Joseph Conrad: Nostromo

PART THIRD: THE LIGHTHOUSE
4. CHAPTER FOUR (continued)

In such conditions of manner and attire did Dr. Monygham go
forth to take possession of his liberty. And these conditions
seemed to bind him indissolubly to the land of Costaguana like an
awful procedure of naturalization, involving him deep in the
national life, far deeper than any amount of success and honour
could have done. They did away with his Europeanism; for Dr.
Monygham had made himself an ideal conception of his disgrace. It
was a conception eminently fit and proper for an officer and a
gentleman. Dr. Monygham, before he went out to Costaguana, had
been surgeon in one of Her Majesty's regiments of foot. It was a
conception which took no account of physiological facts or
reasonable arguments; but it was not stupid for all that. It was
simple. A rule of conduct resting mainly on severe rejections is
necessarily simple. Dr. Monygham's view of what it behoved him
to do was severe; it was an ideal view, in so much that it was
the imaginative exaggeration of a correct feeling. It was also,
in its force, influence, and persistency, the view of an
eminently loyal nature.

There was a great fund of loyalty in Dr. Monygham's nature. He
had settled it all on Mrs. Gould's head. He believed her worthy
of every devotion. At the bottom of his heart he felt an angry
uneasiness before the prosperity of the San Tome mine, because
its growth was robbing her of all peace of mind. Costaguana was
no place for a woman of that kind. What could Charles Gould have
been thinking of when he brought her out there! It was
outrageous! And the doctor had watched the course of events with
a grim and distant reserve which, he imagined, his lamentable
history imposed upon him.

Loyalty to Mrs.
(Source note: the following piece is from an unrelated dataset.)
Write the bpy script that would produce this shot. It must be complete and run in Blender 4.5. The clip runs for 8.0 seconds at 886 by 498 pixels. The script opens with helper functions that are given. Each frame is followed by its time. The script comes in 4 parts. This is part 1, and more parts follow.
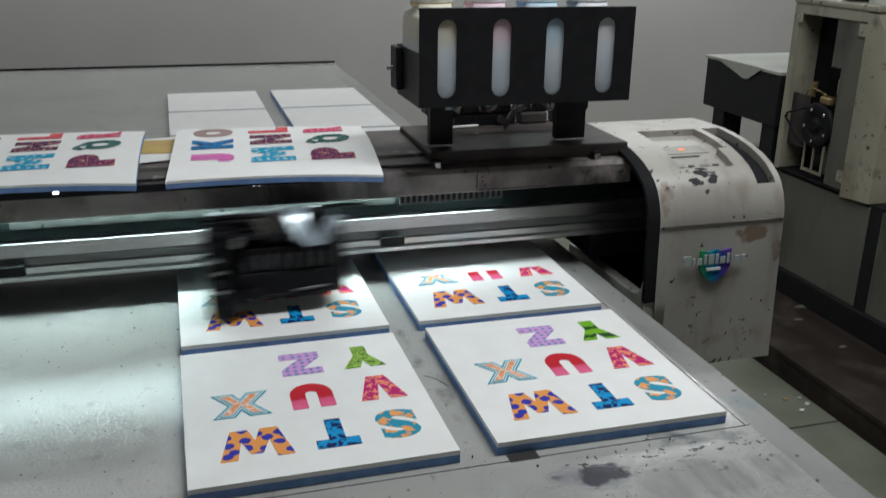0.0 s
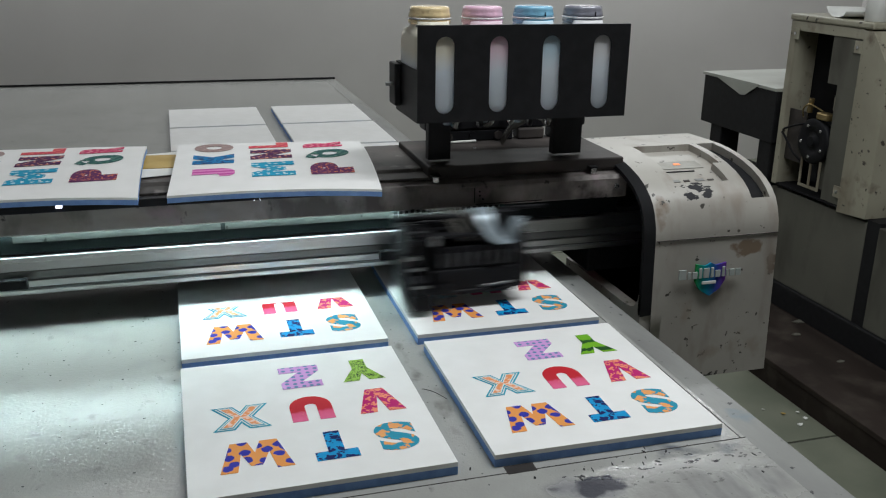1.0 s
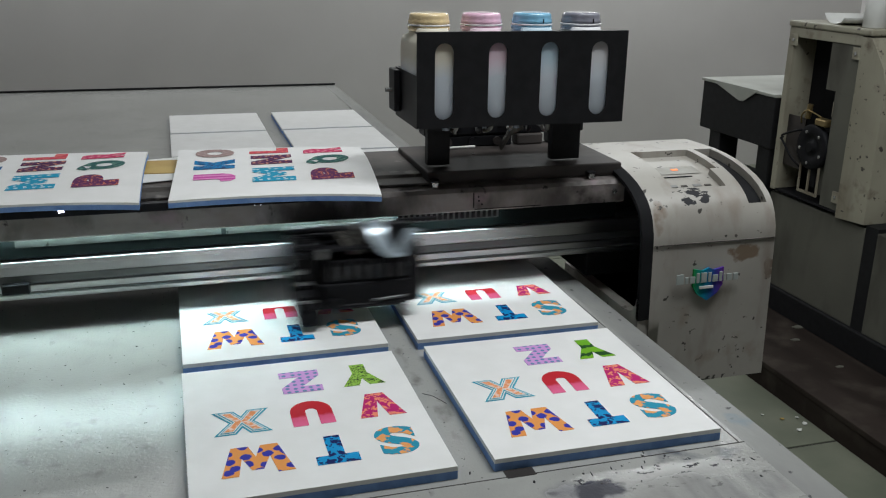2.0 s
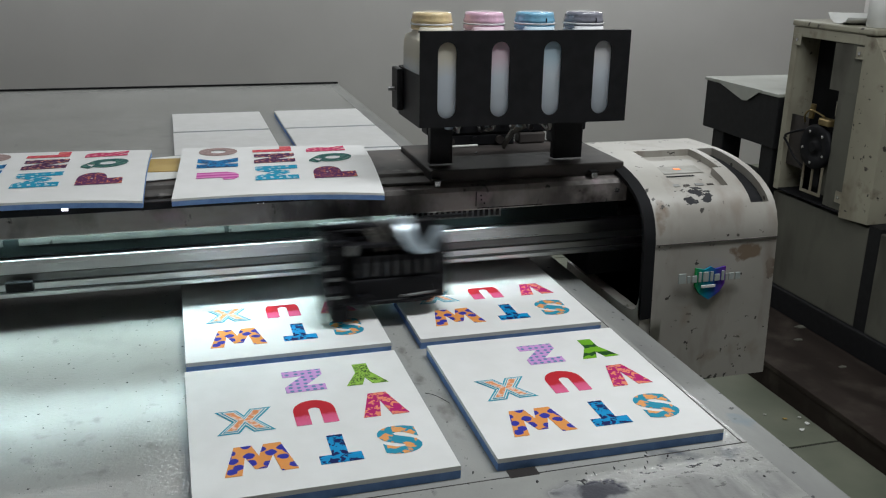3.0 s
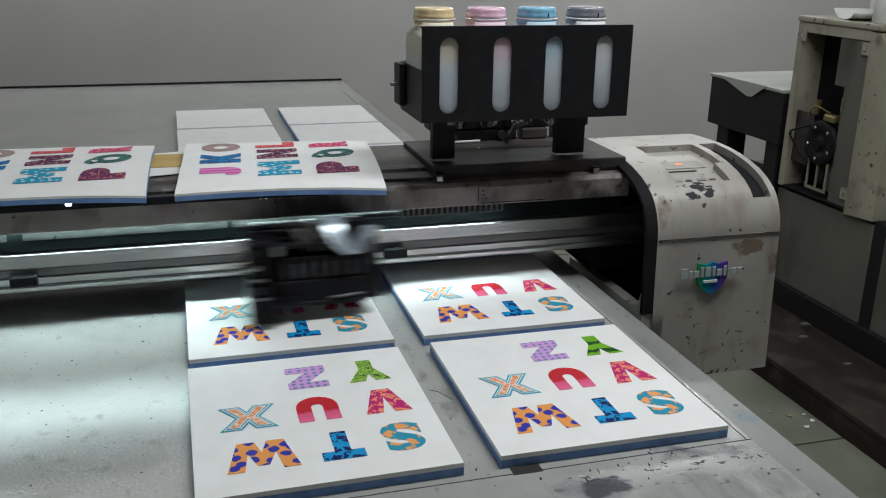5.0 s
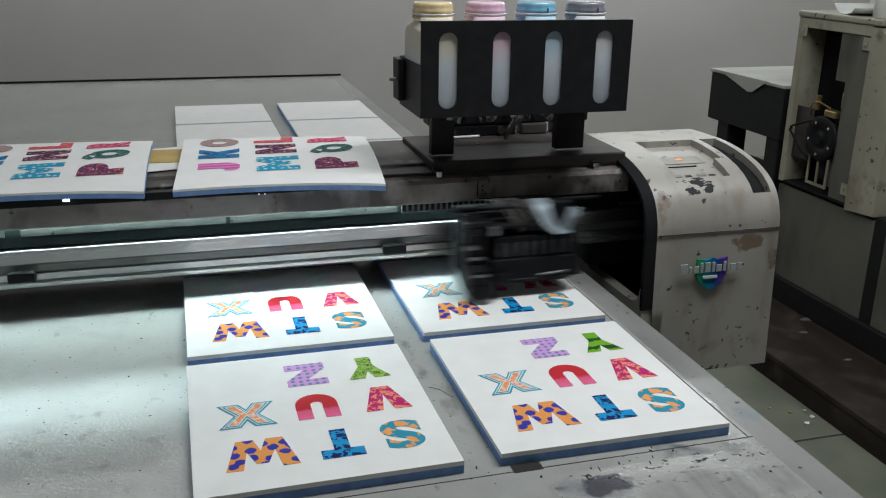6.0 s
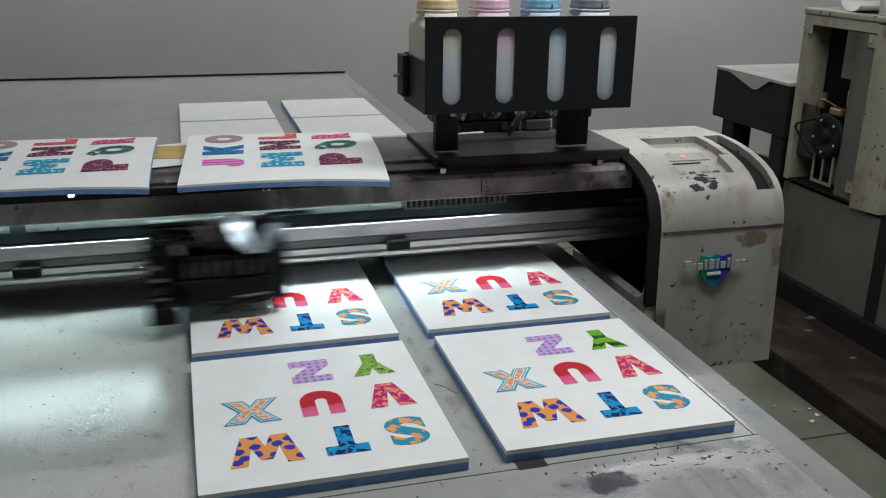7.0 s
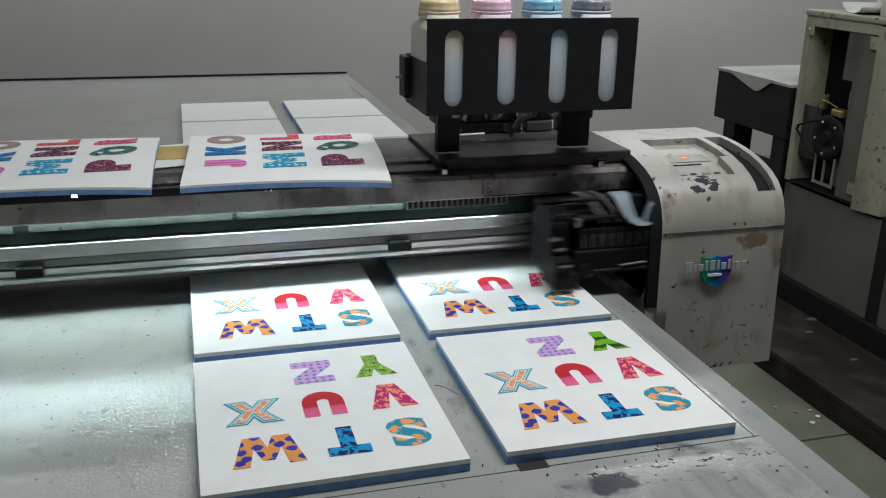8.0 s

Gould could not, however, leave out of account
the safety of her husband. The doctor had contrived to be in town
at the critical time because he mistrusted Charles Gould. He
considered him hopelessly infected with the madness of
revolutions. That is why he hobbled in distress in the
drawing-room of the Casa Gould on that morning, exclaiming,
"Decoud, Decoud!" in a tone of mournful irritation.